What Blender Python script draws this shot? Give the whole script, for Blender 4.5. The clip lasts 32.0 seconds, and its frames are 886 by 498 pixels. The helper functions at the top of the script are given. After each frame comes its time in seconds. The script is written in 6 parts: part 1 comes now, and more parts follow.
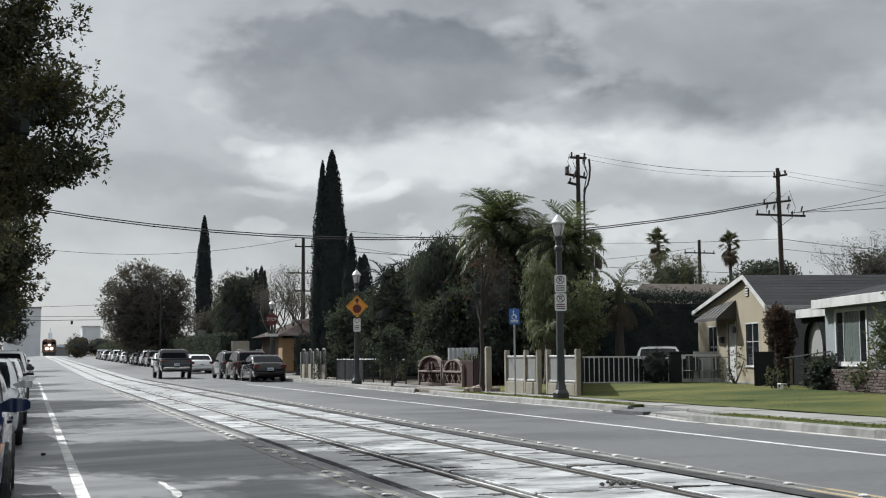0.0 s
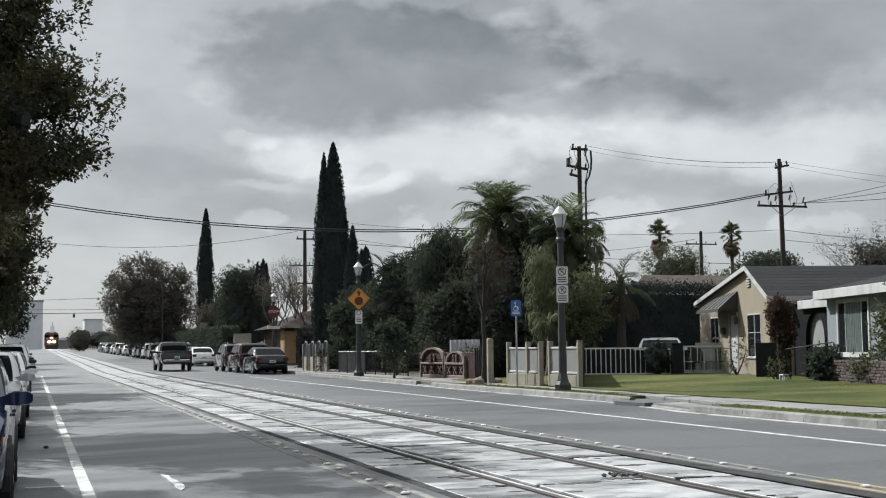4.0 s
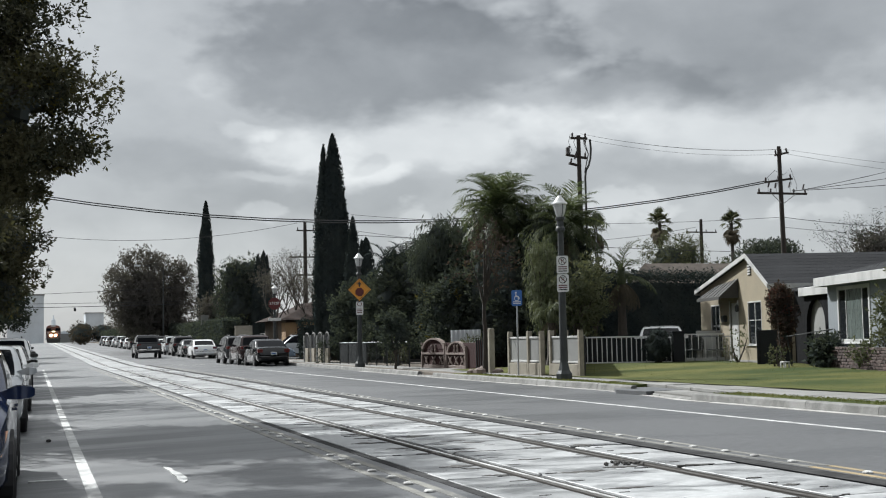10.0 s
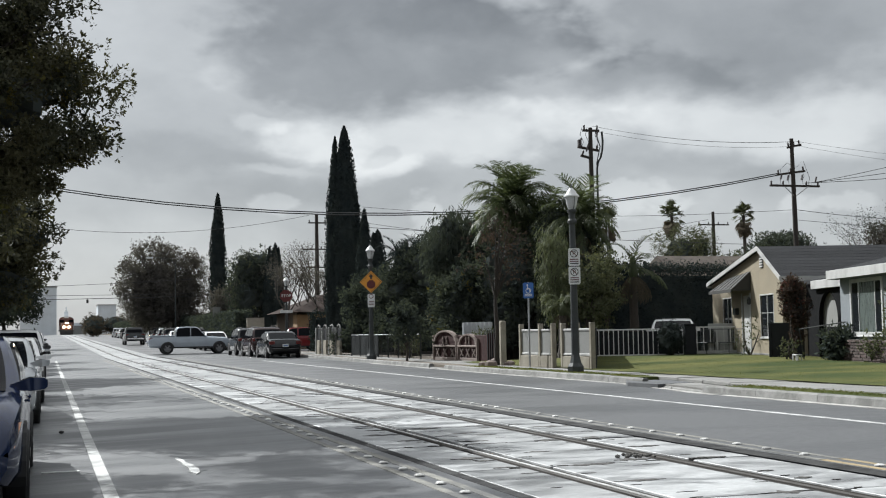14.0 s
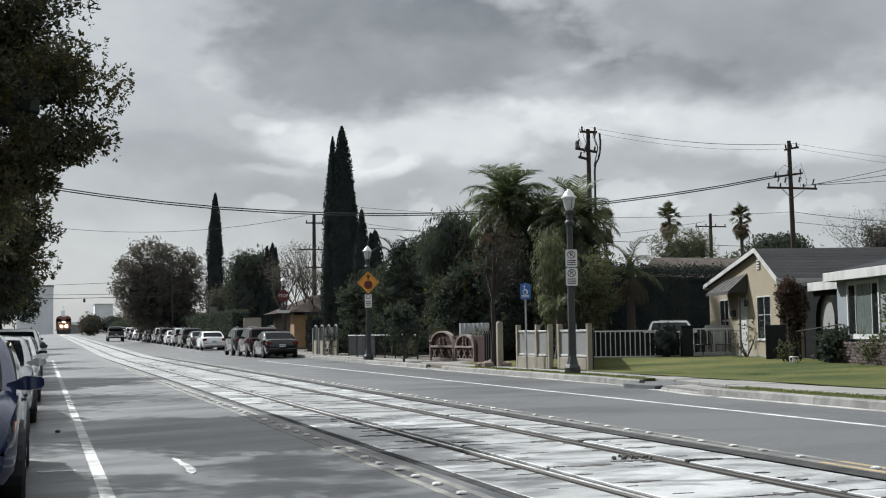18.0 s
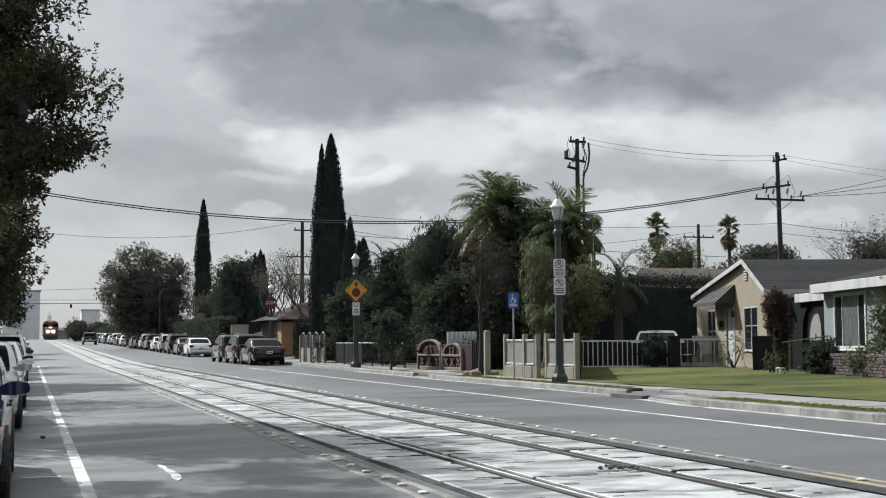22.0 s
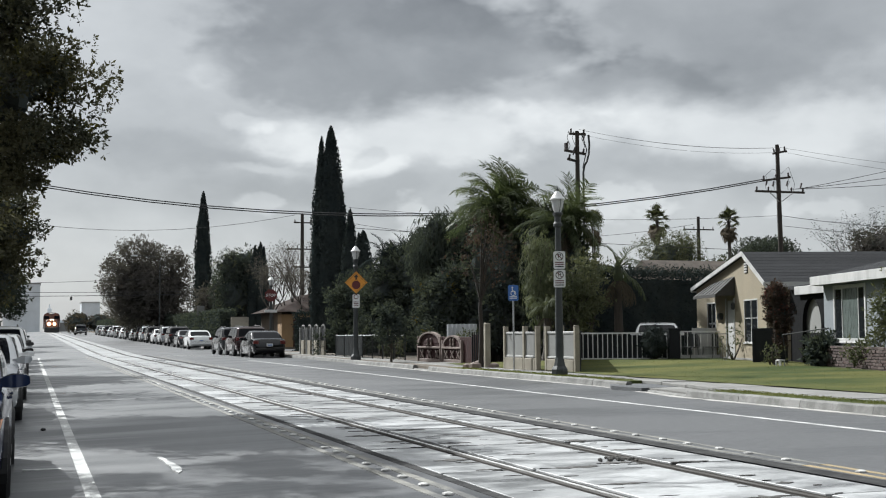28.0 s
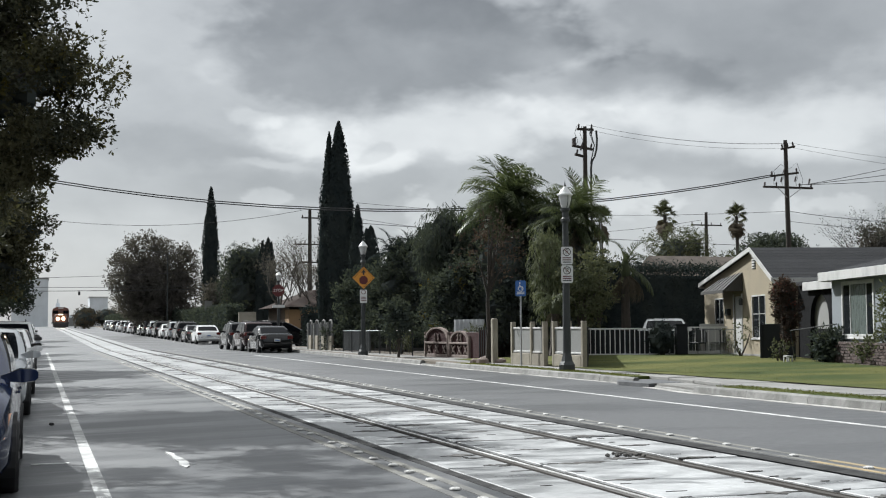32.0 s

◆ Exercise prompt
Leaving out the pictures, repeat the data above exactly.

◆ Solved problem
What Blender Python script draws this shot? Give the whole script, for Blender 4.5. The clip lasts 32.0 seconds, and its frames are 886 by 498 pixels. The helper functions at the top of the script are given. After each frame comes its time in seconds. The script is written in 6 parts: part 1 comes now, and more parts follow.
0.0 s
4.0 s
10.0 s
14.0 s
18.0 s
22.0 s
28.0 s
32.0 s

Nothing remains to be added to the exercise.